■ Exercise aim: Start at the line containing "keys = carried.animation_data", stop at the line containing "for path, value", and set down every line in that stretch exactly as written, and nothing else.

---------- Available data ----------

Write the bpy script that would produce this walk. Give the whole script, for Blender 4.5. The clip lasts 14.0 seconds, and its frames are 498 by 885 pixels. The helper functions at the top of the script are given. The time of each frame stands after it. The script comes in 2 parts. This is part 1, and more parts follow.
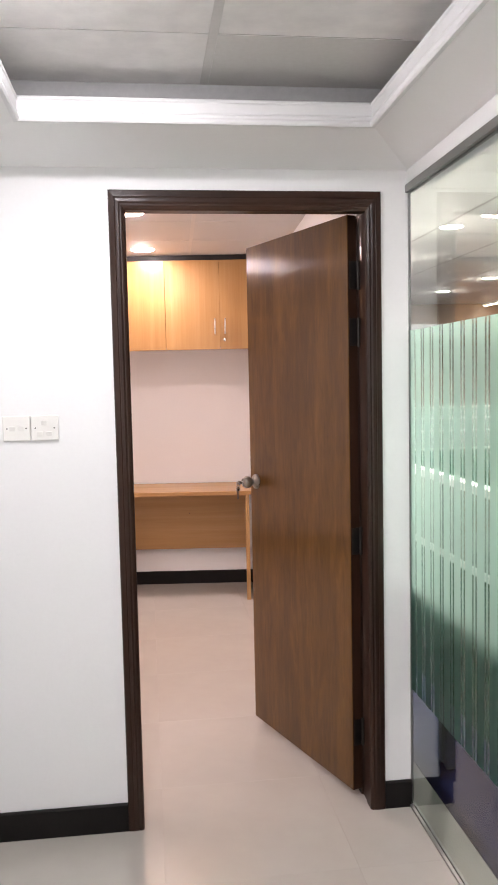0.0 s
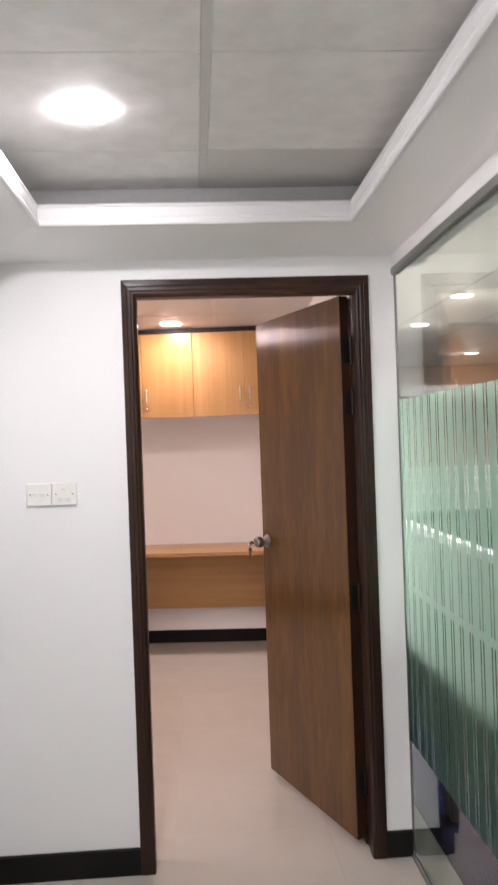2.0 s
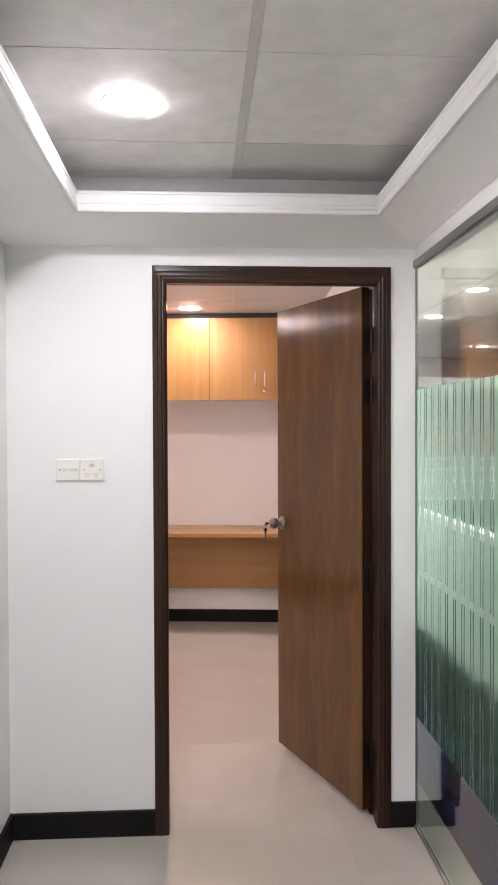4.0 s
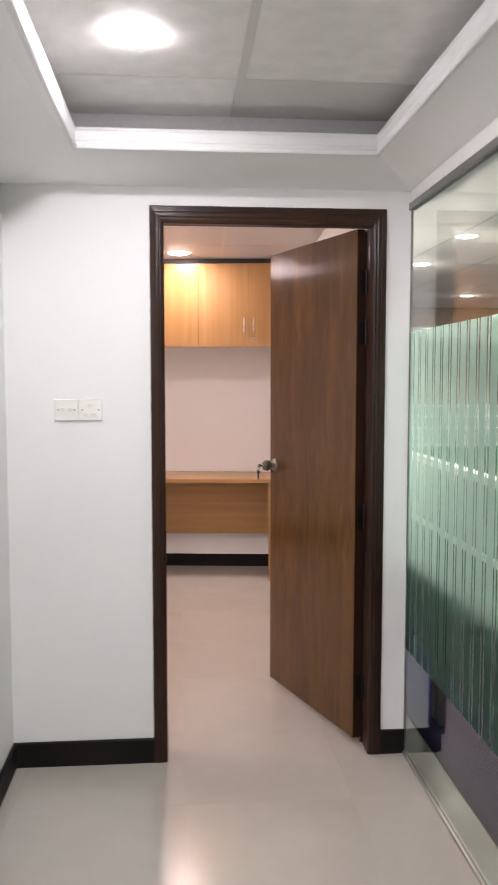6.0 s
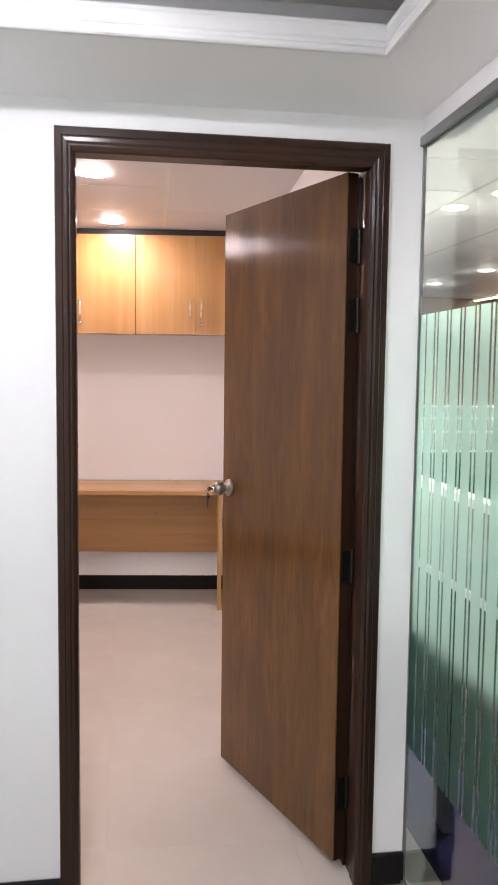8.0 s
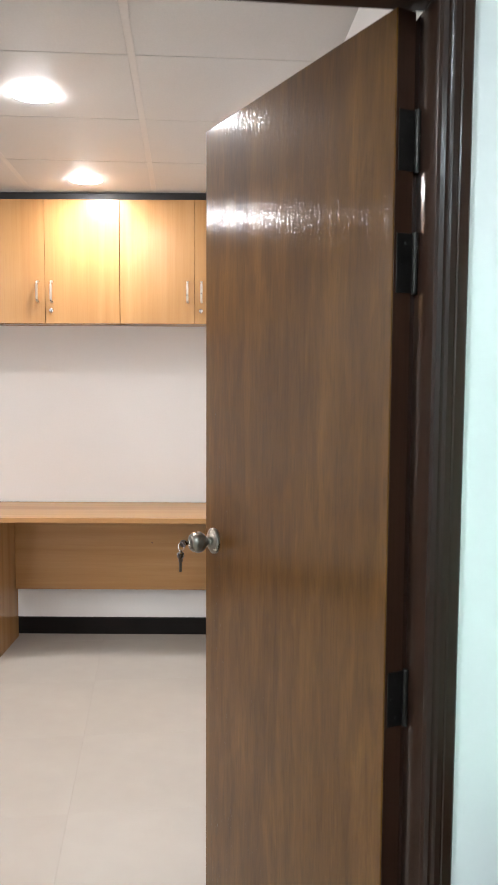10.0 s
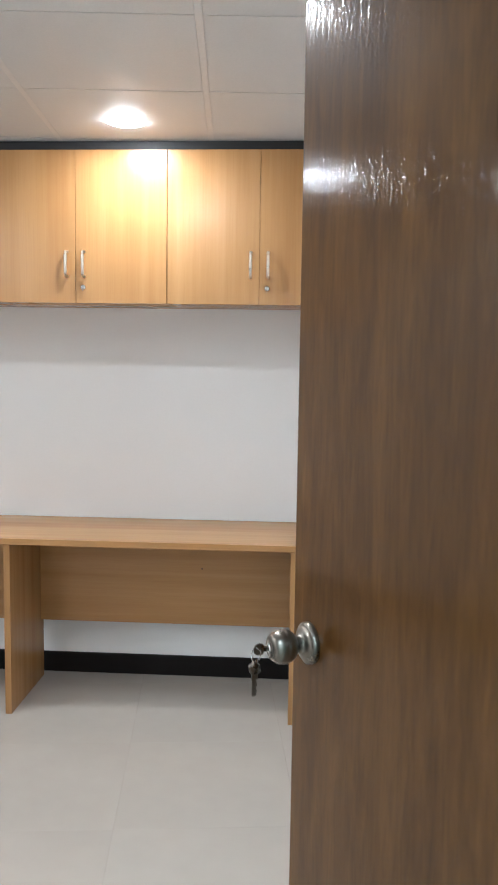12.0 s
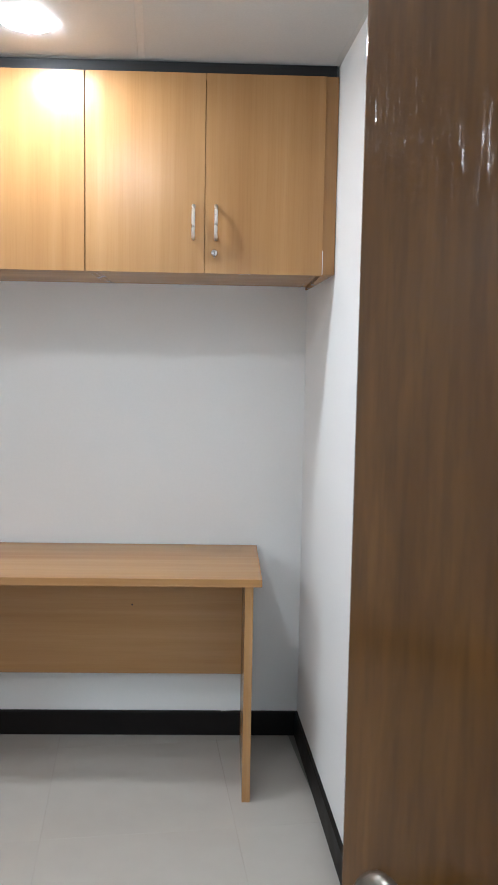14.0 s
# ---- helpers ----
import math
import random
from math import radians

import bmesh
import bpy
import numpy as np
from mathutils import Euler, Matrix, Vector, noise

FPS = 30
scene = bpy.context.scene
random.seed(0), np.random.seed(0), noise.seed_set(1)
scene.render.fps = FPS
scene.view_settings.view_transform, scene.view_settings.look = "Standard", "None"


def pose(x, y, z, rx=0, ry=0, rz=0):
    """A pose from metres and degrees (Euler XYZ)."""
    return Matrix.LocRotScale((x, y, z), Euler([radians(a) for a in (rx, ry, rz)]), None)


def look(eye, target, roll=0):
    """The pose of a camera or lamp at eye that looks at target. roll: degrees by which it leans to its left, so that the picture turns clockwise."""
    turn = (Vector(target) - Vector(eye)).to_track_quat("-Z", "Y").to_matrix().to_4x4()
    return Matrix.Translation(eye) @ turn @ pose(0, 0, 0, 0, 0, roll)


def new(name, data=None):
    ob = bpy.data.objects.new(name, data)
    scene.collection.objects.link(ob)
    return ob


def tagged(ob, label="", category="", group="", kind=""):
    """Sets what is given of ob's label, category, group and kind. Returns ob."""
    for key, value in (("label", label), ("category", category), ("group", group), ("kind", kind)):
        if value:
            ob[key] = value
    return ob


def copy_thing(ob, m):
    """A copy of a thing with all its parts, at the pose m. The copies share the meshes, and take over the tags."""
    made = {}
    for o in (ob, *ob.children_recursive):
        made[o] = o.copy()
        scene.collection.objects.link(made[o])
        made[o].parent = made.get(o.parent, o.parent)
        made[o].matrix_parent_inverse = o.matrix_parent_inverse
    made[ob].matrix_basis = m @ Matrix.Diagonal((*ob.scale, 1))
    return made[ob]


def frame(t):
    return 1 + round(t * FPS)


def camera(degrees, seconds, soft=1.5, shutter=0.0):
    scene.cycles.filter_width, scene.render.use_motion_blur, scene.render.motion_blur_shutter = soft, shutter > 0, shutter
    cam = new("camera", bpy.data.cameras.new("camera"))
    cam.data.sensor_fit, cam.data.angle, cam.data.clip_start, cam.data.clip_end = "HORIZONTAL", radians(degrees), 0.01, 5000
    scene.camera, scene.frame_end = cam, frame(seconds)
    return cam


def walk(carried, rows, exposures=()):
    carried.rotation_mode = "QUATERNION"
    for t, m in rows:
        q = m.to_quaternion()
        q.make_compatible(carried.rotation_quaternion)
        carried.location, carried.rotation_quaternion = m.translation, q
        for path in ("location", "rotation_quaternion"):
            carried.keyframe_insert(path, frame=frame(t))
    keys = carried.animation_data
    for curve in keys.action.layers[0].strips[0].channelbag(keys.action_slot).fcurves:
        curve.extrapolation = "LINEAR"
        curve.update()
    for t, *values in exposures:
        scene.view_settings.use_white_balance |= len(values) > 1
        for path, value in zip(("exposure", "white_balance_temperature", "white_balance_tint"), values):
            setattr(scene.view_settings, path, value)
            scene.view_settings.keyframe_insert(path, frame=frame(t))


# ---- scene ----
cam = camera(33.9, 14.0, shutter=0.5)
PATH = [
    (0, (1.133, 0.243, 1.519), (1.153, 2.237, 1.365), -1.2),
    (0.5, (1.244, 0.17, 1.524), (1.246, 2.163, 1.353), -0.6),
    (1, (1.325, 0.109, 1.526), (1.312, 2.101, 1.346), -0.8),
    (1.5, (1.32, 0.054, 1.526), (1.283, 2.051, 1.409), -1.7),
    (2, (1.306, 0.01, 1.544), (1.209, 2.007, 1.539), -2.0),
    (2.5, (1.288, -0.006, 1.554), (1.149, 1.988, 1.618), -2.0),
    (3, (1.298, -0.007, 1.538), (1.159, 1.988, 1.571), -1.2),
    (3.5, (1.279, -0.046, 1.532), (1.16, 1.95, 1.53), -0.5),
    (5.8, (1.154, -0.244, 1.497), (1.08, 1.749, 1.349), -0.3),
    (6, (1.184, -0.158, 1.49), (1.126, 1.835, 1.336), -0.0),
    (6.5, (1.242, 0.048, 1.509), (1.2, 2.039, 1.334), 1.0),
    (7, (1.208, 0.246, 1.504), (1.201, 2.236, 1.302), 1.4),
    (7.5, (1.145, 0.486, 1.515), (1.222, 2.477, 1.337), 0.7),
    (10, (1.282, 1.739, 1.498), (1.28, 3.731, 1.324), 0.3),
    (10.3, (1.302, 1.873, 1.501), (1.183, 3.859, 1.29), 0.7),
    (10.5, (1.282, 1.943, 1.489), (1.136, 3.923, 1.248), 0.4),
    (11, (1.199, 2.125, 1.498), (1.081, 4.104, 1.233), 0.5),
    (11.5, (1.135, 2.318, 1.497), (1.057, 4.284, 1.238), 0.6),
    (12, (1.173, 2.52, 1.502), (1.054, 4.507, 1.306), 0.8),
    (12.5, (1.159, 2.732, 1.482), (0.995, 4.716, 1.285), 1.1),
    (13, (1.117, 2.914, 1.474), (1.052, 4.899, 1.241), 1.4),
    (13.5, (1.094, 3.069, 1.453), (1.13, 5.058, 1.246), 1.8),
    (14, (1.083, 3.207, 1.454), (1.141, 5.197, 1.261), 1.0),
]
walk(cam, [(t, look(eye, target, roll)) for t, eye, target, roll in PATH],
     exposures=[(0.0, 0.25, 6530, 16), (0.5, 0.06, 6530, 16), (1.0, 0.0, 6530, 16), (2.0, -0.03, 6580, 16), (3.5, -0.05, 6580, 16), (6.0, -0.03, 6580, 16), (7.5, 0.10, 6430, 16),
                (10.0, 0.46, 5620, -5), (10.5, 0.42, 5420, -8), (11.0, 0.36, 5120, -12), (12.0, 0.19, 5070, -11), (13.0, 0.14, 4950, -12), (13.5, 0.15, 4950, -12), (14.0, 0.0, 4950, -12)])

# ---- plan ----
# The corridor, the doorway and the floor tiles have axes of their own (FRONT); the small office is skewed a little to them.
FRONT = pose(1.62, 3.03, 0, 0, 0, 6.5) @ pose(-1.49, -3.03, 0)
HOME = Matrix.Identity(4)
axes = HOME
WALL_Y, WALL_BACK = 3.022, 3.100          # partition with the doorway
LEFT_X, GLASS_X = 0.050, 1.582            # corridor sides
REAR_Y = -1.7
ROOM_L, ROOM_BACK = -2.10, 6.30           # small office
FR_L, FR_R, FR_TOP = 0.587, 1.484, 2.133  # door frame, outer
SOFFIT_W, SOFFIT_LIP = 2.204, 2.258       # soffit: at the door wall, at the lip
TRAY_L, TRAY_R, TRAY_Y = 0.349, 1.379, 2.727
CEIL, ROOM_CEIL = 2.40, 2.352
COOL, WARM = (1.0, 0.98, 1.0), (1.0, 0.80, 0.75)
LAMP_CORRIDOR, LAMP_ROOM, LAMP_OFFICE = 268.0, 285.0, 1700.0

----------

■ Answer in full:
    keys = carried.animation_data
    for curve in keys.action.layers[0].strips[0].channelbag(keys.action_slot).fcurves:
        curve.extrapolation = "LINEAR"
        curve.update()
    for t, *values in exposures:
        scene.view_settings.use_white_balance |= len(values) > 1
        for path, value in zip(("exposure", "white_balance_temperature", "white_balance_tint"), values):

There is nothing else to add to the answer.